Big data is a scorching hot topic, currently capturing a lions share of the markets available stock of hyperbole and for good reason, data is growing at a meteoric rate.
As we continue to innovate, as business accelerates technology adoption, as the line bleeds between corporate and personal computing and as we interact more in digital mediums we are creating mountains of data. Much of this data is garbage, but some of it is gold (big-data-are-you-creating-a-garbage-dump-or-mountains-of-gold).
Unfortunately with all overly hyped technologies there is a lot of misinformation, failed expectations and the inevitable trough of disillusionment, but that doesn’t mean you have to spend months or years curled up in a fetal position, disillusioned and wondering what went so wrong. With a thoughtful approach you can venture through the murky swamp of your big data and find the insights that provide your company a significant competitive and market advantage.

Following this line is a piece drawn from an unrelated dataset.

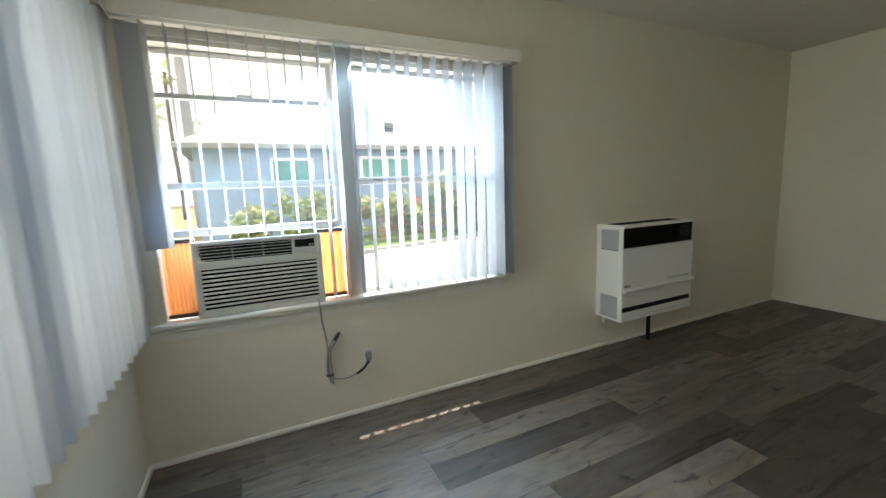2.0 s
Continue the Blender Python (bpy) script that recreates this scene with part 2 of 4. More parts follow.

“Information is not knowledge” – Albert Einstein
I recently read a couple of posts about BigData from my friend Chris Hoff – “Infosec Fail: The Problem With BigData is Little Data” and “More on Security and BigData…Where Data Analytics and Security Collide”
In these posts Hoff posits that the mass centralization of information will benefit the industry and that monitoring tools will experience a boon, especially those that leverage a cloud-computing architecture…
This will bring about a resurgence of DLP and monitoring tools using a variety of deployment methodologies via virtualization and cloud that was at first seen as a hinderance but will now be an incredible boon.
As Big Data and the databases/datastores it lives in interact with then proliferation of PaaS and SaaS offers, we have an opportunity to explore better ways of dealing with these problems — this is the benefit of mass centralization of information.
Hoff then goes on to describe how new data warehousing and analytics technologies, such as Hadoop, would positively impact the industry…
Even when we do start to be able to integrate and correlate event, configuration, vulnerability or logging data, it’s very IT-centric. It’s very INFRASTRUCTURE-centric. It doesn’t really include much value about the actual information in use/transit or the implication of how it’s being consumed or related to.
This is where using Big Data and collective pools of sourced “puddles” as part of a larger data “lake” and then mining it using toolsets such as Hadoop come into play…